• [WORK INSTRUCTIONS]:
Work out how many lines of the listing hold the string "Blender". Answer with that number alone.

• [GIVEN RECORDS]:
::::

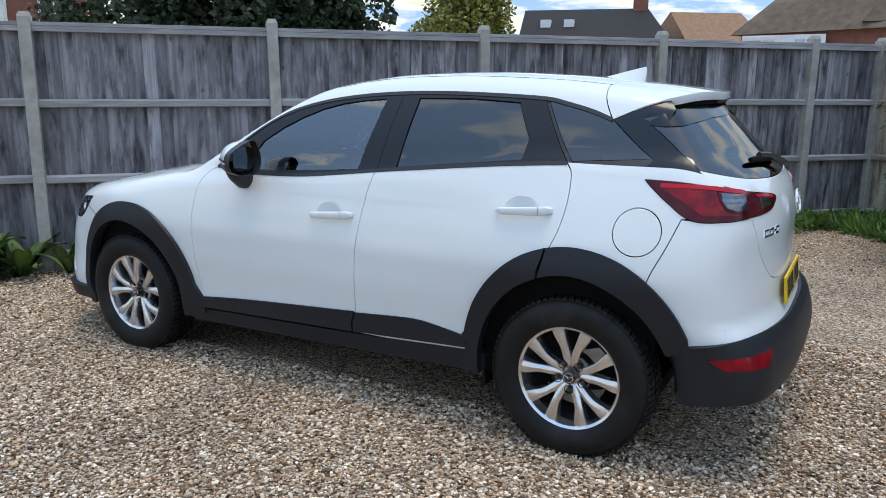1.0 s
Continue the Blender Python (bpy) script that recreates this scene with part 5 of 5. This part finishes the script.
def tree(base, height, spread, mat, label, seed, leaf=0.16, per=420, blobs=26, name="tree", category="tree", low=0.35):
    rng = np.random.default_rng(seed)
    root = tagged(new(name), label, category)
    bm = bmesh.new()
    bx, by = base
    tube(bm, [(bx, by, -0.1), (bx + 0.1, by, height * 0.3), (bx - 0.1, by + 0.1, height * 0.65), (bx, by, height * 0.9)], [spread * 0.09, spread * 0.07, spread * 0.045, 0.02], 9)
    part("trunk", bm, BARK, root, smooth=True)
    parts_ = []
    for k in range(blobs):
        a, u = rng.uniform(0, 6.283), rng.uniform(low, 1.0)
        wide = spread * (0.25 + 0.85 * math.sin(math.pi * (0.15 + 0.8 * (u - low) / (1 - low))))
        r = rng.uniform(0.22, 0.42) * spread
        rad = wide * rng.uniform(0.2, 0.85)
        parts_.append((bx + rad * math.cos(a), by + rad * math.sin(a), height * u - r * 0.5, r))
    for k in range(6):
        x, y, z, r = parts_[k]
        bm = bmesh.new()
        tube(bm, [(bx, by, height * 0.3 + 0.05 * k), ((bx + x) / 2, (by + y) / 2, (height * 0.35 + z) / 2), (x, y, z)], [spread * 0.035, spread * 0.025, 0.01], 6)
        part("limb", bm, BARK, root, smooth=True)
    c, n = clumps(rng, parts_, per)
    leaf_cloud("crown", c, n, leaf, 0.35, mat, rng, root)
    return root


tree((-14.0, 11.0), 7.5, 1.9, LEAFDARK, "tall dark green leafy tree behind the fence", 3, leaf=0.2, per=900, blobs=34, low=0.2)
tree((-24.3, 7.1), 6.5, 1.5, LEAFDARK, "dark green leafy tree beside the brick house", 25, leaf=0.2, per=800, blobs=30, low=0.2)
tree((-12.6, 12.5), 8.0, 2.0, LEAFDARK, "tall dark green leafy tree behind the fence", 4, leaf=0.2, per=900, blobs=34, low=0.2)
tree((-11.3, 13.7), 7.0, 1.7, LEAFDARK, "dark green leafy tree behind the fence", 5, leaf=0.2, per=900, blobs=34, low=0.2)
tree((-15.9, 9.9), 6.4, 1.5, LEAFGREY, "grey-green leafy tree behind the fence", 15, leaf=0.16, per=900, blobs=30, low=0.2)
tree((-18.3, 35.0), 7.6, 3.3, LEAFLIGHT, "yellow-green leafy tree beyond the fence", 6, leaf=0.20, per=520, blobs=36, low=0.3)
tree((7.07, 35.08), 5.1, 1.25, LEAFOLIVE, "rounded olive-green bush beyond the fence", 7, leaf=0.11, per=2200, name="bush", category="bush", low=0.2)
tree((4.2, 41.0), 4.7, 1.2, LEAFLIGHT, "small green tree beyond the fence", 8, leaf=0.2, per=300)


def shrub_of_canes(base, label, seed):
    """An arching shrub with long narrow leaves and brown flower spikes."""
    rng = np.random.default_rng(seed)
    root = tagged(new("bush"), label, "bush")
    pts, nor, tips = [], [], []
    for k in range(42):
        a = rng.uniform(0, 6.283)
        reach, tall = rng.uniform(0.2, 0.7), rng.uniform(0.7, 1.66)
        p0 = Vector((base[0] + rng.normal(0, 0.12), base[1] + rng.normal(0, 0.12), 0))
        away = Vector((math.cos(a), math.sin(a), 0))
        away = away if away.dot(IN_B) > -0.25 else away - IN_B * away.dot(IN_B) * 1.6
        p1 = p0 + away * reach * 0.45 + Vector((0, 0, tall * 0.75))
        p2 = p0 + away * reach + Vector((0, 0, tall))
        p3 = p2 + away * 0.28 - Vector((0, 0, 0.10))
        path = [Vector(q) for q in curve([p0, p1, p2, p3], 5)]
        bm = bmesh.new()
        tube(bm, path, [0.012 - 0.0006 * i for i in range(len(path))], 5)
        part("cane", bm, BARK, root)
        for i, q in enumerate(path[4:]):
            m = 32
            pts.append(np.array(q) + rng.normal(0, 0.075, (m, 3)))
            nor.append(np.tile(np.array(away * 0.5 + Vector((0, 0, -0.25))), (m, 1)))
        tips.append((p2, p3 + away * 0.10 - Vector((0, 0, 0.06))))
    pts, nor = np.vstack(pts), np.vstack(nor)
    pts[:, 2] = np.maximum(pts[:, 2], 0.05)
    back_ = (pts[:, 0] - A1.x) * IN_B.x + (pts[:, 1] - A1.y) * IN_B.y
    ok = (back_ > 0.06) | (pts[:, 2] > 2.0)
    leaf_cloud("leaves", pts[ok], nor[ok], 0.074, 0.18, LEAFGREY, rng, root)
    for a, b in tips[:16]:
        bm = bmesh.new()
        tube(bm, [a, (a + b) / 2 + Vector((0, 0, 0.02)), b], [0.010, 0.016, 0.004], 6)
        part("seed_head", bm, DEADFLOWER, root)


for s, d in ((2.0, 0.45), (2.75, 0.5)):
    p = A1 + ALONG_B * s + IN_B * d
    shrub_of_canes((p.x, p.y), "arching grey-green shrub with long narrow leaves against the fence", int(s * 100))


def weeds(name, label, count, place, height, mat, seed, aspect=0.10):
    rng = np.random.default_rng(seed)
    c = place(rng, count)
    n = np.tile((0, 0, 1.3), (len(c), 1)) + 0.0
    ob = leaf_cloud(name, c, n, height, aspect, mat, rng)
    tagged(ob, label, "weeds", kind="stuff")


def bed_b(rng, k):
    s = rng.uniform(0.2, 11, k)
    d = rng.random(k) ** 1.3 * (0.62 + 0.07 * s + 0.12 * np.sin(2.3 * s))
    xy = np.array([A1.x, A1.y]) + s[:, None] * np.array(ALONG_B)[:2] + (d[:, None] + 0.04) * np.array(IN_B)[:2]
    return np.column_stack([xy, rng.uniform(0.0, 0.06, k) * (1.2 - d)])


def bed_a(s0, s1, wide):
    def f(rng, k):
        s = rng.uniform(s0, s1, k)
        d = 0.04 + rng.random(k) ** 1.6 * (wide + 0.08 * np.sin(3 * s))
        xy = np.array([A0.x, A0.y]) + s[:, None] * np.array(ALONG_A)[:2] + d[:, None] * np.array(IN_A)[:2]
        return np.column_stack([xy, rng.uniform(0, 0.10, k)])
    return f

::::

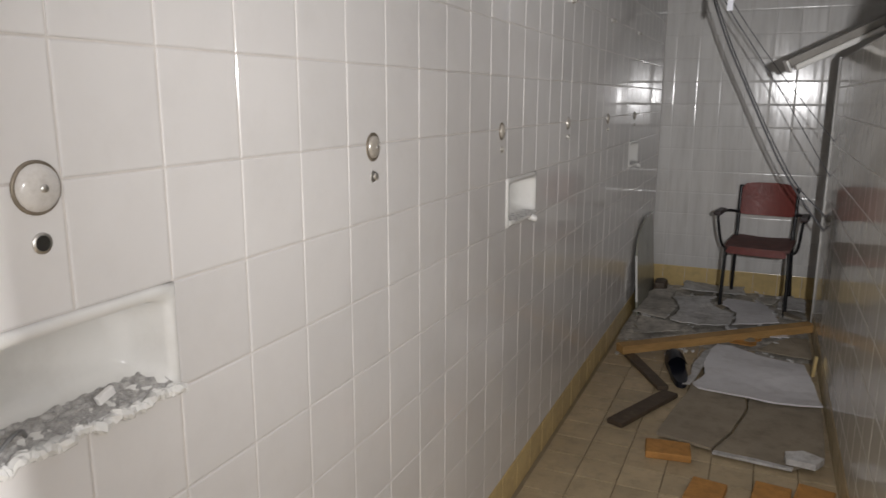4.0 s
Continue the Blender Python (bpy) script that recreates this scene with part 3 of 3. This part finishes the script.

::::

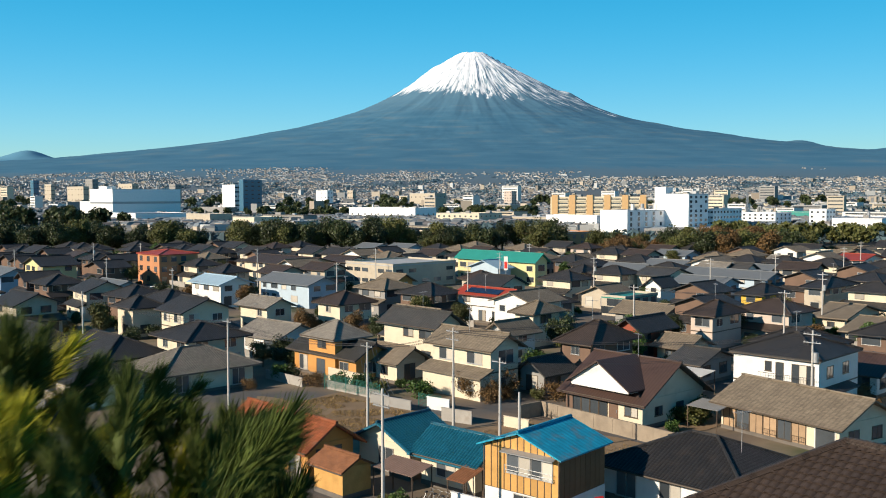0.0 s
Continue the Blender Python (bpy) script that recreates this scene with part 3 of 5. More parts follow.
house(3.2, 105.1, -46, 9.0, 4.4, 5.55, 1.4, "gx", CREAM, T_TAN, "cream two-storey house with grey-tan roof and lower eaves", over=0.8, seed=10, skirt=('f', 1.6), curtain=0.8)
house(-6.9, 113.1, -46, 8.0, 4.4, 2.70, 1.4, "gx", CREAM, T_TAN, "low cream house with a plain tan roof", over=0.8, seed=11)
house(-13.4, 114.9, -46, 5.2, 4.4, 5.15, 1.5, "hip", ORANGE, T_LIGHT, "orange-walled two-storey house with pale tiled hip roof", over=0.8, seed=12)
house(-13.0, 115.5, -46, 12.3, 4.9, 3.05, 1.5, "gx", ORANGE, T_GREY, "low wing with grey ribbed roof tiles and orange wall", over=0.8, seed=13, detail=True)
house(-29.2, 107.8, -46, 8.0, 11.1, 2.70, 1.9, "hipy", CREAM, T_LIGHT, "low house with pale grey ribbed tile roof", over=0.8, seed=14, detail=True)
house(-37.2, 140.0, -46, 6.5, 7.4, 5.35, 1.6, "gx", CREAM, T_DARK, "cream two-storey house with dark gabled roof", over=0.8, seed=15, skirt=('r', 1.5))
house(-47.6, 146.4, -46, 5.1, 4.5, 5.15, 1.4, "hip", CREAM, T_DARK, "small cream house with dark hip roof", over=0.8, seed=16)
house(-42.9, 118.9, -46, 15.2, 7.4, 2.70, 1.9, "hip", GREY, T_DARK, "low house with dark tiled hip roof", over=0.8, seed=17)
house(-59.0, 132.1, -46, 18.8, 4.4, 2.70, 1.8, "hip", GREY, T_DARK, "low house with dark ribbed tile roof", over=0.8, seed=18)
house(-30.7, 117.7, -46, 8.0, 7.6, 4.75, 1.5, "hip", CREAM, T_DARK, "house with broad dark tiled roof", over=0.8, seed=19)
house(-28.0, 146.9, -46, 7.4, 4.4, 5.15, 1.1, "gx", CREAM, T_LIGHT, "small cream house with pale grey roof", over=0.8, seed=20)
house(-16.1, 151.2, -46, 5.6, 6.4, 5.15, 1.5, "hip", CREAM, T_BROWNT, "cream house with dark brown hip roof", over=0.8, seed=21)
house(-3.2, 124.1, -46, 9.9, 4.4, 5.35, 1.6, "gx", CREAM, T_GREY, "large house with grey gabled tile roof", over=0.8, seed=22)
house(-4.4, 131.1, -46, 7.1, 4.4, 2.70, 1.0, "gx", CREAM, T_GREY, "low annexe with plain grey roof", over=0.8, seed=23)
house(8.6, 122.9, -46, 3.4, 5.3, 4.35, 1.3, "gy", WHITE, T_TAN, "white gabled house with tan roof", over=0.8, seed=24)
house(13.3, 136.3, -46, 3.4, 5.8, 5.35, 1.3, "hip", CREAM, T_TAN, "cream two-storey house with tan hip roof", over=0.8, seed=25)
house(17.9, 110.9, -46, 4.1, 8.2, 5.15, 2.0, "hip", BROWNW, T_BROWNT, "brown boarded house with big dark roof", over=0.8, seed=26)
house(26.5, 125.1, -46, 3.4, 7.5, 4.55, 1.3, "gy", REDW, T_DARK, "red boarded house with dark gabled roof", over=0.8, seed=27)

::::

• [RESULT OF THE EXERCISE]:
3